Tuesday, September 13, 2005

Rumble Fish

We're going to get a lot of complaints about this title at the store, I can just feel it. Not because it's a bad movie. Quite the contrary - it's an excellent movie, a highly underrated addition to Francis Ford Coppola's already stellar filmography. But because the movie itself is in black and white, yet all the stills from the film on the box are colorized. Even the cover of the box is colorized!

Why on Earth would they do this? One of the most prominent, memorable features of Rumble Fish is the stark black and white cinematography by Stephen Burum (best known for his collaborations with Brian De Palma, like Body Double and The Untouchables). Coppola and Burum employ some low-key special effects - like time lapse photography and even some splashes of color with metaphorical significance - but it's the bleak, stark visual sense of the film that sticks with you after it's over. It's a movie filled with people, noise and chatter that's extremely empty, a movie filled with plot and conflict that's somehow eerily still.

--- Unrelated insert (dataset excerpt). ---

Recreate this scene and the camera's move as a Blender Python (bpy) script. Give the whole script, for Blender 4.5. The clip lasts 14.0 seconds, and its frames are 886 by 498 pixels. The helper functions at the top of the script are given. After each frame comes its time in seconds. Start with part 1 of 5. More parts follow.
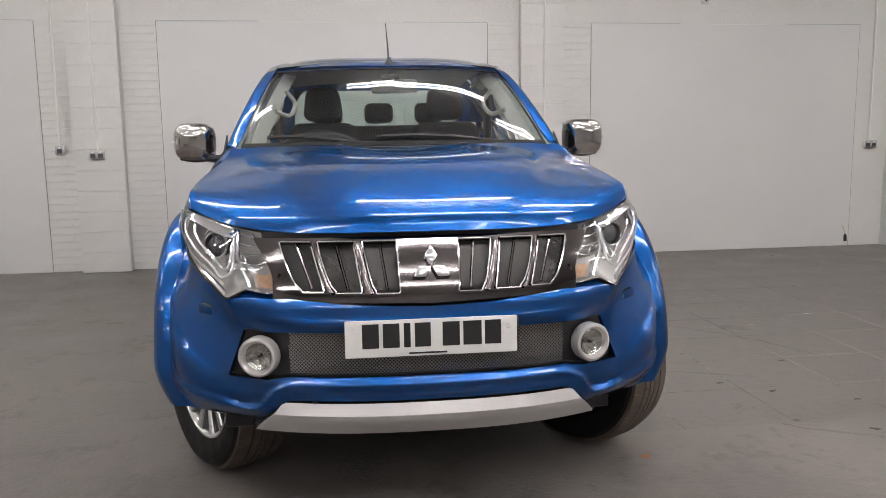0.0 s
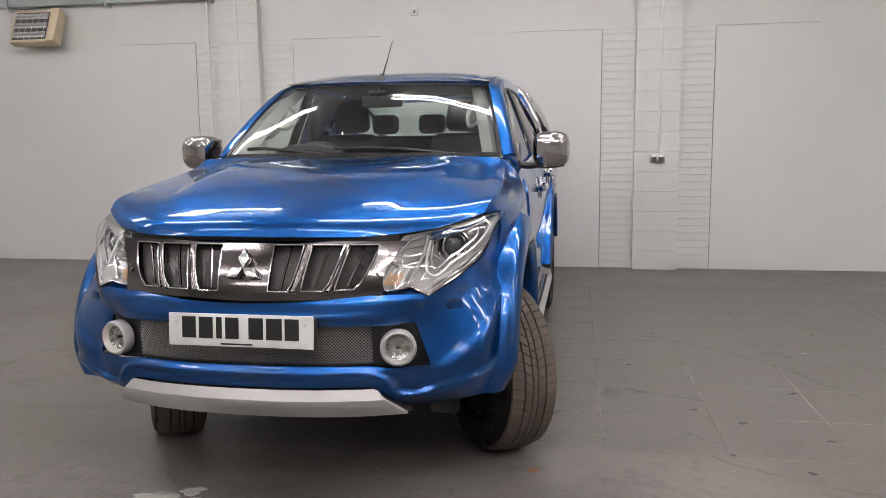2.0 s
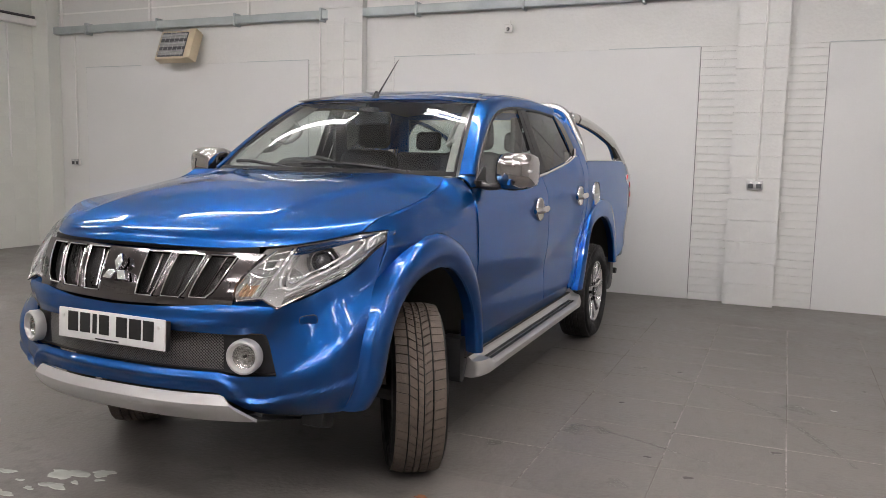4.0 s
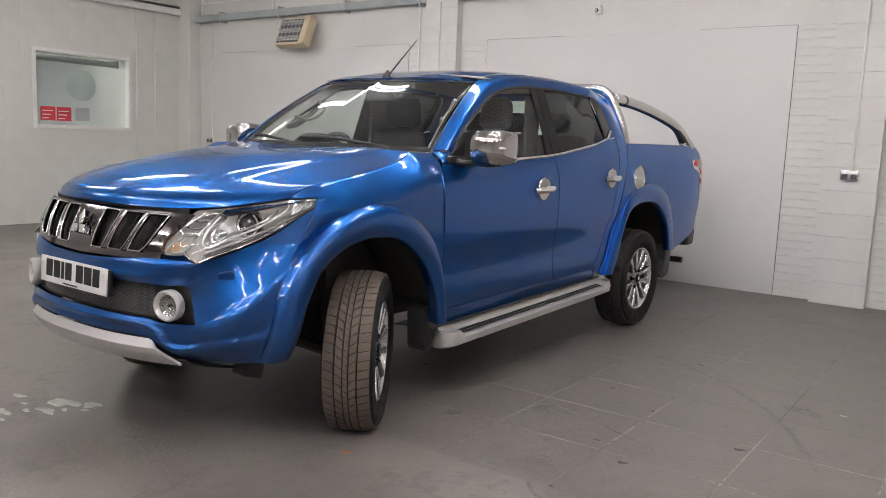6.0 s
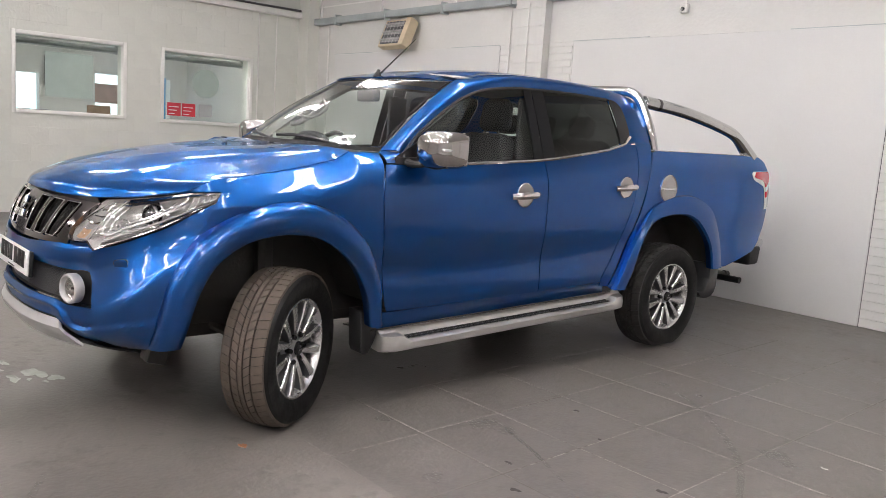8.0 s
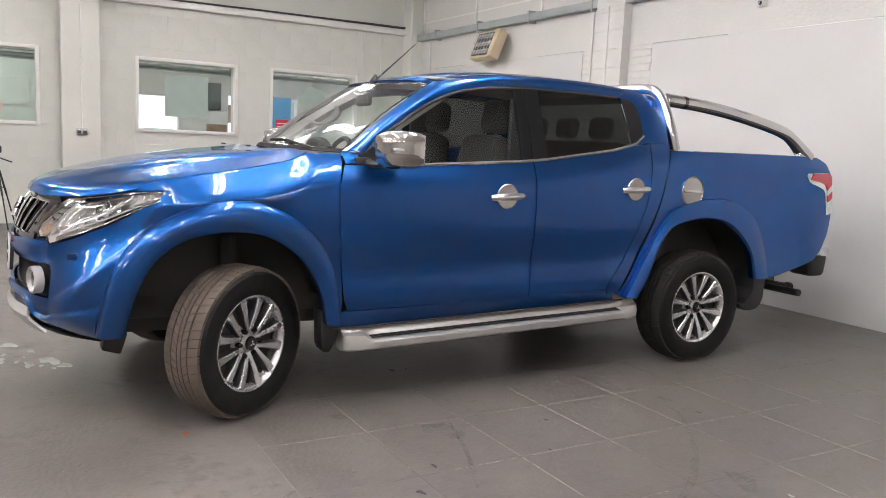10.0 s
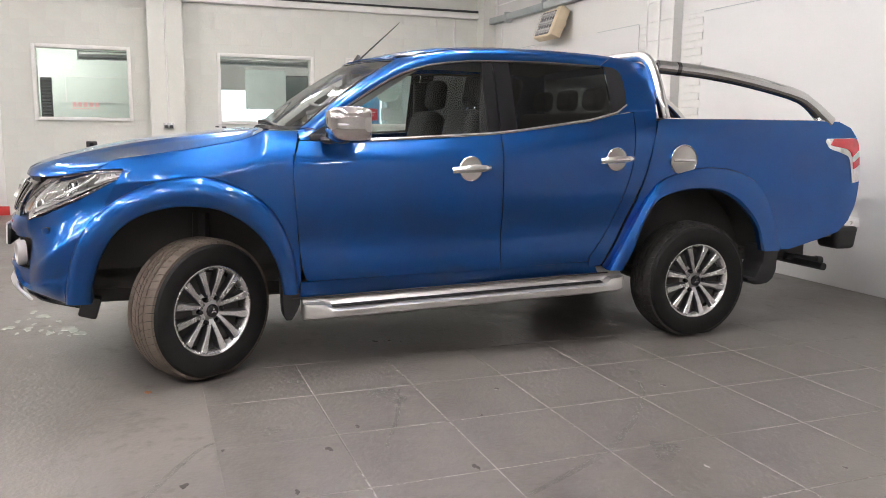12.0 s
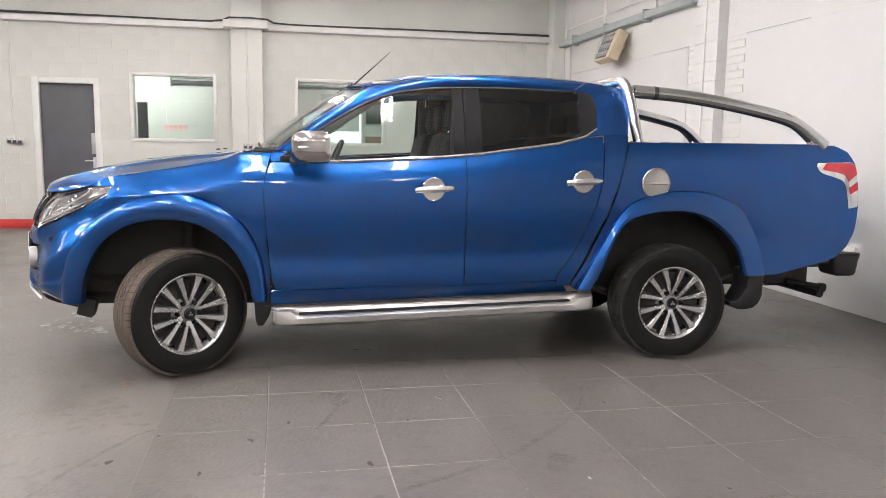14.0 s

Like the heroes of all great coming-of-age films, it's kind of hard to pinpoint exactly what's wrong with Rusty James (Matt Dillon), the wannabe gang leader at the heart of Rumble Fish. He's affected with a strong sense of ennui, of nostalgia for a time he never knew, when vicious bands of young people ruled the streets with an iron fist. But even in his delusions of grandeur, when he imagines himself and his tough-talking friends as experts in organized crime, can he match up to his idol and older brother, The Motorcycle Boy (Mickey Rourke).

The very first image in the film is some graffitti that alerts us, "The Motorcycle Boy Reigns," and he, in fact, does. He's the legendary street kid who grew up and left town, essentially chased out by law enforcement and a judgemental society. As inhabited by Rourke in one of his best performances, The Boy regrets a lifetime wasted on violence and criminality, but can't find any other life for himself.

Though the dialogue, as lean and uncompromising as Burum's imagery, never gives us adequate background, we gather Motorcycle Boy committed some particularly nasty crime and fled, hopefully to make something of himself somewhere far away. His return, with nothing but his bike and stories of time spent with his estranged mother in California, signifies something of a defeat - he left, but only so he could come back. He's a drifter without the stamina or will to continue drifting.

We follow Rusty and Motorcycle Boy as they navigate a feud with a rival gang, and Rusty and he navigates a troubled relationship with a neighborhood girl, Patty (Diane Lane). Rusty is strangely unable to commit either to a life of rumbles with other gang members or to a peaceful quiet relationship with Patty; Motorcycle Boy, on the other hand, seems unable to commit to the idea of living itself.

Coppola explores this sense of meaninglessness and despair gracefully. Though its two main characters exist in a nihilistic universe, one where their true natures foil them at every turn, the movie never turns heavy-handed or overbearing. In the hands of a guy like Lars von Trier, bleak stories about people whose depressing lives just get worse and worse seem to punish the audience, whereas Coppola finds odd beauty in even the most dire of circumstances.

In a scene where Rusty's best friend Smokey (a young Nicholas Cage) reveals his master plan to steal Patty away, a reflection in the window behind them shows clouds drifting by in time lapse photography. Though the foreground situation - the cruelty of one close friend to another - is ugly and painful, just the reflection seems to add a note of optimism. Things may be difficult right now, but the universe moves at a fantastic rate, and nothing is the same for very long.

It's a lesson these characters could stand to learn. Everyone in Rumble Fish lives inside some sort of desperate routine. In the diner operated by Benny (Tom Waits), the camera pauses continually at a clock on the wall, watching the moments tick off. Rusty lives his life like that camera - staring at the clock, aware that time is passing him by, but stunted and unready to move forward, afraid that there is nothing but a void beyond the ticking of that clock.

The only world he knows is one of gang rumbles, and if a truce holds and the rumbles stop, will there be any more need for a gang at all? And if there's no need for a gang, is there a need for a gang leader?

1 comment:

Anonymous said...

The story of "rumble fish" is really about the Motorcycle boy making the ultimate sacrifice for his brother Rusty James. Rusty can never be who or what he is meant to be as long as he idolizes his brother. The motorcylcle boy sums it up when he states that the rumble fish probably would not fight if they had more space. Rusty needs to get out of there and get more space!